[WHAT THE TASK ASKS]: Copy the material that follows word for word and omit its pictures.

^^^^^^^^

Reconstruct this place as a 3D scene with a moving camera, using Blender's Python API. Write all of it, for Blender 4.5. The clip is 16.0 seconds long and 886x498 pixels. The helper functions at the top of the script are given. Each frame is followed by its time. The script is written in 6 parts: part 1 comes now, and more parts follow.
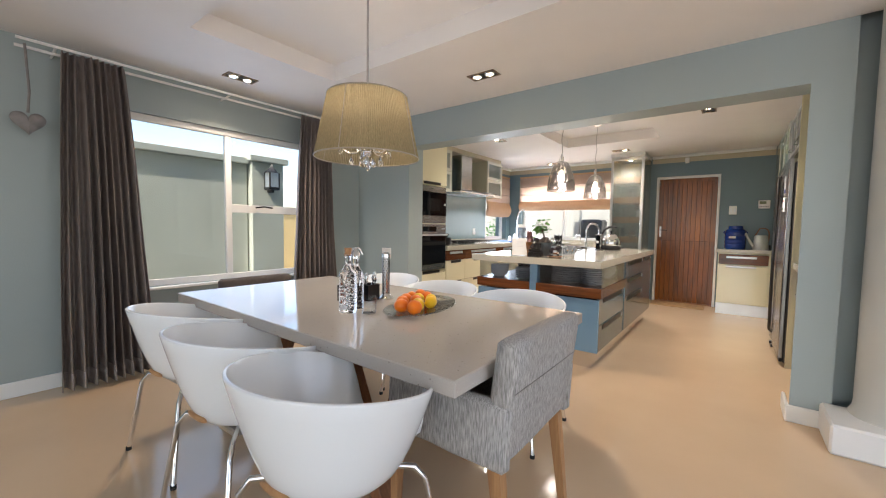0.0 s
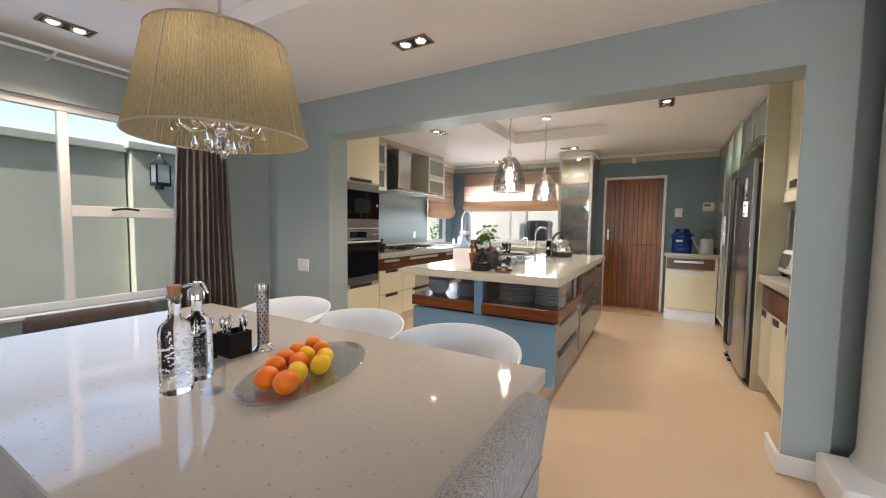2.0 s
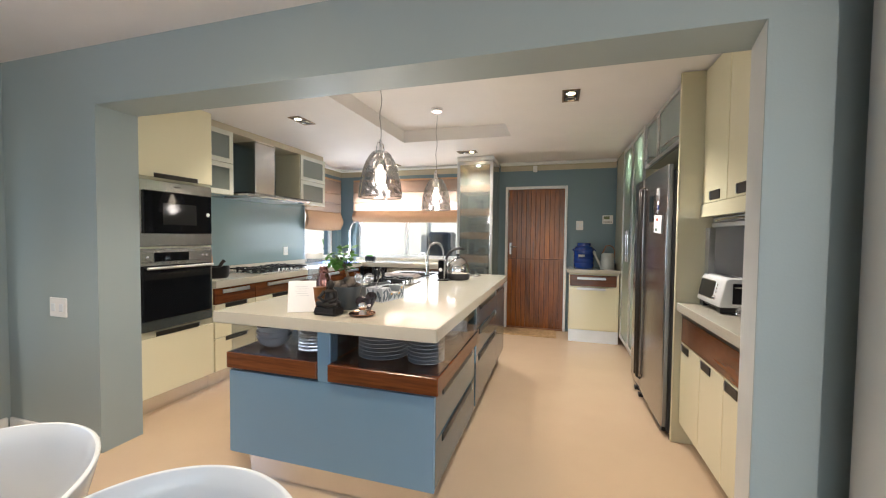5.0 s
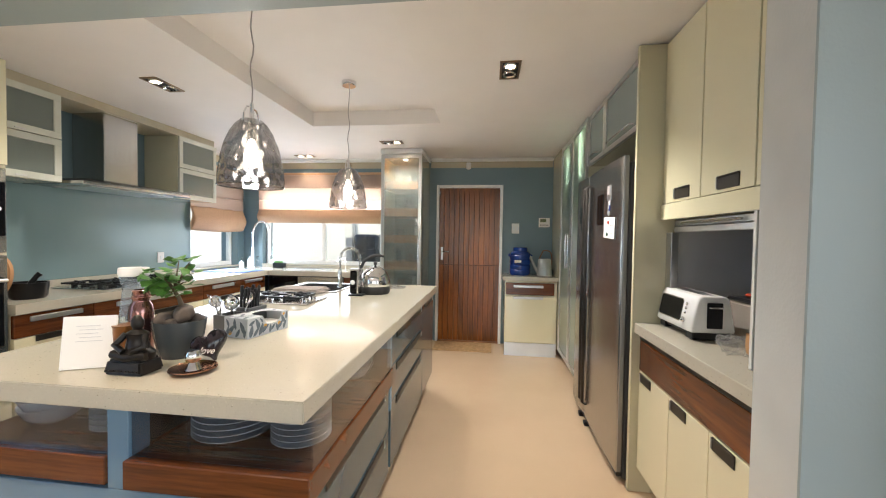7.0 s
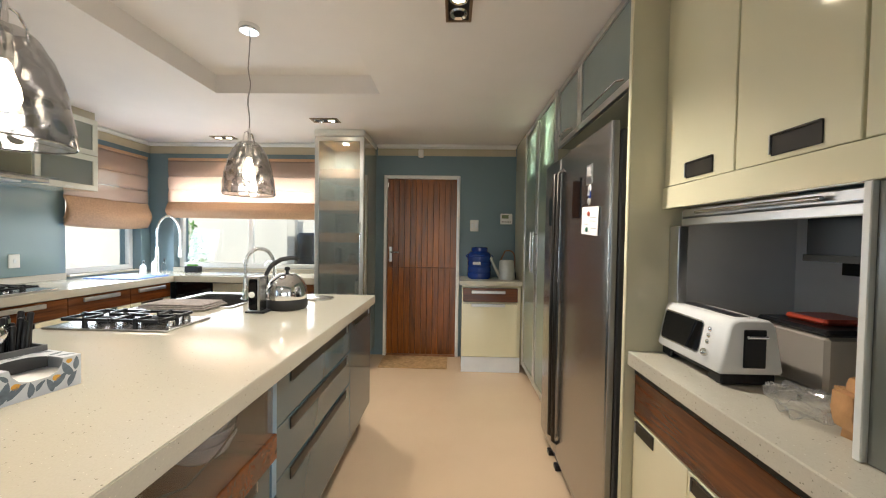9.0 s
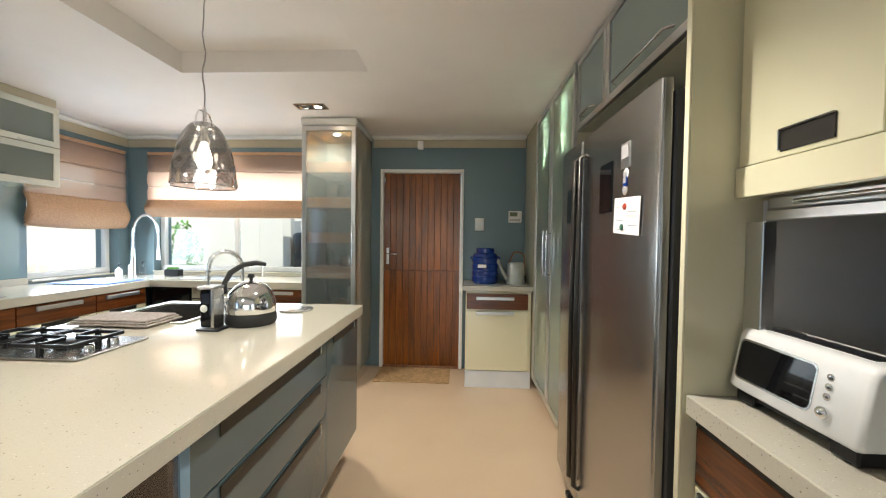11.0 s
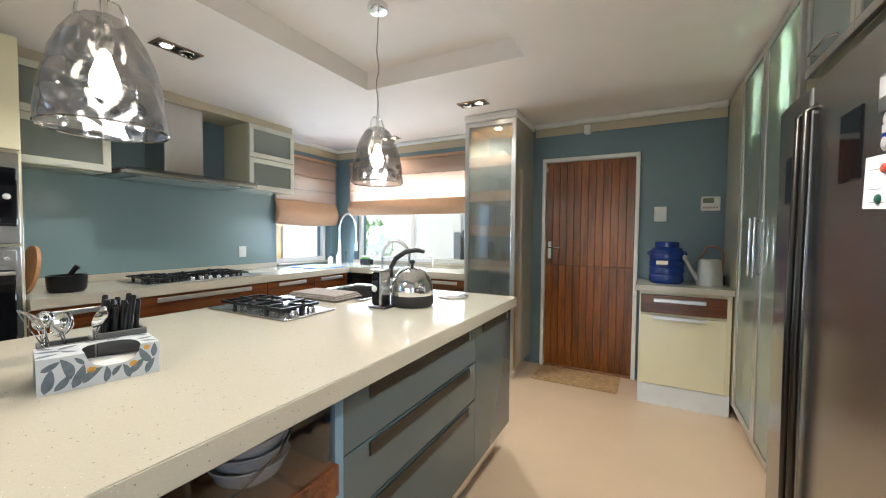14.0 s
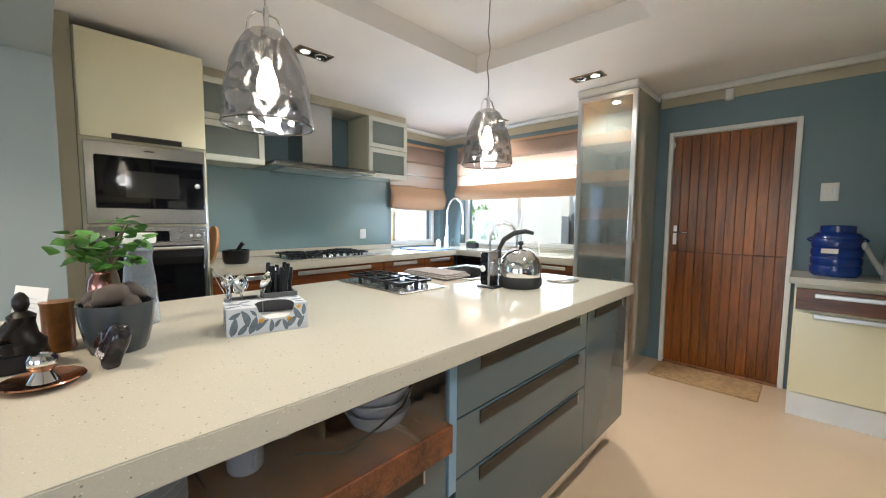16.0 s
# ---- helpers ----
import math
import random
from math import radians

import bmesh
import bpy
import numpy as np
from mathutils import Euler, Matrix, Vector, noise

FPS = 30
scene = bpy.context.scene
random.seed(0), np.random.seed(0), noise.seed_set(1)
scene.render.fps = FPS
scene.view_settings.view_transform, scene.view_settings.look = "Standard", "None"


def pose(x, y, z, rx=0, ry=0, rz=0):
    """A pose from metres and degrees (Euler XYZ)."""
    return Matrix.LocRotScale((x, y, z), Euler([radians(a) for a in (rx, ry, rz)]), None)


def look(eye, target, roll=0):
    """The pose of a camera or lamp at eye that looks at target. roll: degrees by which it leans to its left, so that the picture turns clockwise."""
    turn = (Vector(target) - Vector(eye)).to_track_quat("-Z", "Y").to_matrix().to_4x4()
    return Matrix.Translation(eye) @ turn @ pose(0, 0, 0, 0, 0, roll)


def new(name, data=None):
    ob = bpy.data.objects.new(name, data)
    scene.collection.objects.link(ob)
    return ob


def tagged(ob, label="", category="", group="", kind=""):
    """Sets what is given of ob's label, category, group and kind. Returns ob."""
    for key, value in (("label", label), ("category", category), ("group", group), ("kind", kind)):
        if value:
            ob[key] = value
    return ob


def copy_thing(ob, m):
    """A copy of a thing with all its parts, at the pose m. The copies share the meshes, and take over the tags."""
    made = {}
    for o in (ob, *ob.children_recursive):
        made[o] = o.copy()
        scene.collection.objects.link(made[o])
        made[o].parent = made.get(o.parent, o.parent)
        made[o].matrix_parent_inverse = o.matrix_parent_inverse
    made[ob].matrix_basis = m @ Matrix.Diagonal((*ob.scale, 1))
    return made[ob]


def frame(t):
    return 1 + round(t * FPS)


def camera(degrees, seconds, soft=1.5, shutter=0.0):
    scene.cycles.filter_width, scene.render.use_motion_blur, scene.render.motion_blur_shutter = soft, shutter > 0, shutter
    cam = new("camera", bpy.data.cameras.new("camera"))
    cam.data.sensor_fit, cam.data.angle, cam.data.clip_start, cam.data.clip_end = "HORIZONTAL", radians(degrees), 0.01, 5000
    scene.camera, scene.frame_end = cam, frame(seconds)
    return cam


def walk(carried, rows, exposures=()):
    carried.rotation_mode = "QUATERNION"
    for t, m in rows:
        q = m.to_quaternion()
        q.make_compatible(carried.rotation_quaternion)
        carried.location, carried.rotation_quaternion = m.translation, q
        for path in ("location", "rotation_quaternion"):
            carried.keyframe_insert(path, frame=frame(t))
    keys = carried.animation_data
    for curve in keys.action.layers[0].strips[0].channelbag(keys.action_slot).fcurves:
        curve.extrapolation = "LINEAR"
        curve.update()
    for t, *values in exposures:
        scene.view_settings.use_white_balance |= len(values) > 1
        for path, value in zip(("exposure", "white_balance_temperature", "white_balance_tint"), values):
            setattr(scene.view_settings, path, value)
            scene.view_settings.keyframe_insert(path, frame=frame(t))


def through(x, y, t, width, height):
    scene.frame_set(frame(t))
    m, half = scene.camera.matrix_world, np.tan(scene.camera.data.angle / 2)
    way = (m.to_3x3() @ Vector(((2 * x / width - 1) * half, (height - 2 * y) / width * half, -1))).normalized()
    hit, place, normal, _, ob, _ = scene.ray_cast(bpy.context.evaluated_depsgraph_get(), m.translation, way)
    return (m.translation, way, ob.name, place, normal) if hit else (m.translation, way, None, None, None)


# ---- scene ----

^^^^^^^^

[WRITTEN SOLUTION]:
Reconstruct this place as a 3D scene with a moving camera, using Blender's Python API. Write all of it, for Blender 4.5. The clip is 16.0 seconds long and 886x498 pixels. The helper functions at the top of the script are given. Each frame is followed by its time. The script is written in 6 parts: part 1 comes now, and more parts follow.
0.0 s
2.0 s
5.0 s
7.0 s
9.0 s
11.0 s
14.0 s
16.0 s
# ---- helpers ----
import math
import random
from math import radians

import bmesh
import bpy
import numpy as np
from mathutils import Euler, Matrix, Vector, noise

FPS = 30
scene = bpy.context.scene
random.seed(0), np.random.seed(0), noise.seed_set(1)
scene.render.fps = FPS
scene.view_settings.view_transform, scene.view_settings.look = "Standard", "None"


def pose(x, y, z, rx=0, ry=0, rz=0):
    """A pose from metres and degrees (Euler XYZ)."""
    return Matrix.LocRotScale((x, y, z), Euler([radians(a) for a in (rx, ry, rz)]), None)


def look(eye, target, roll=0):
    """The pose of a camera or lamp at eye that looks at target. roll: degrees by which it leans to its left, so that the picture turns clockwise."""
    turn = (Vector(target) - Vector(eye)).to_track_quat("-Z", "Y").to_matrix().to_4x4()
    return Matrix.Translation(eye) @ turn @ pose(0, 0, 0, 0, 0, roll)


def new(name, data=None):
    ob = bpy.data.objects.new(name, data)
    scene.collection.objects.link(ob)
    return ob


def tagged(ob, label="", category="", group="", kind=""):
    """Sets what is given of ob's label, category, group and kind. Returns ob."""
    for key, value in (("label", label), ("category", category), ("group", group), ("kind", kind)):
        if value:
            ob[key] = value
    return ob


def copy_thing(ob, m):
    """A copy of a thing with all its parts, at the pose m. The copies share the meshes, and take over the tags."""
    made = {}
    for o in (ob, *ob.children_recursive):
        made[o] = o.copy()
        scene.collection.objects.link(made[o])
        made[o].parent = made.get(o.parent, o.parent)
        made[o].matrix_parent_inverse = o.matrix_parent_inverse
    made[ob].matrix_basis = m @ Matrix.Diagonal((*ob.scale, 1))
    return made[ob]


def frame(t):
    return 1 + round(t * FPS)


def camera(degrees, seconds, soft=1.5, shutter=0.0):
    scene.cycles.filter_width, scene.render.use_motion_blur, scene.render.motion_blur_shutter = soft, shutter > 0, shutter
    cam = new("camera", bpy.data.cameras.new("camera"))
    cam.data.sensor_fit, cam.data.angle, cam.data.clip_start, cam.data.clip_end = "HORIZONTAL", radians(degrees), 0.01, 5000
    scene.camera, scene.frame_end = cam, frame(seconds)
    return cam


def walk(carried, rows, exposures=()):
    carried.rotation_mode = "QUATERNION"
    for t, m in rows:
        q = m.to_quaternion()
        q.make_compatible(carried.rotation_quaternion)
        carried.location, carried.rotation_quaternion = m.translation, q
        for path in ("location", "rotation_quaternion"):
            carried.keyframe_insert(path, frame=frame(t))
    keys = carried.animation_data
    for curve in keys.action.layers[0].strips[0].channelbag(keys.action_slot).fcurves:
        curve.extrapolation = "LINEAR"
        curve.update()
    for t, *values in exposures:
        scene.view_settings.use_white_balance |= len(values) > 1
        for path, value in zip(("exposure", "white_balance_temperature", "white_balance_tint"), values):
            setattr(scene.view_settings, path, value)
            scene.view_settings.keyframe_insert(path, frame=frame(t))


def through(x, y, t, width, height):
    scene.frame_set(frame(t))
    m, half = scene.camera.matrix_world, np.tan(scene.camera.data.angle / 2)
    way = (m.to_3x3() @ Vector(((2 * x / width - 1) * half, (height - 2 * y) / width * half, -1))).normalized()
    hit, place, normal, _, ob, _ = scene.ray_cast(bpy.context.evaluated_depsgraph_get(), m.translation, way)
    return (m.translation, way, ob.name, place, normal) if hit else (m.translation, way, None, None, None)


# ---- scene ----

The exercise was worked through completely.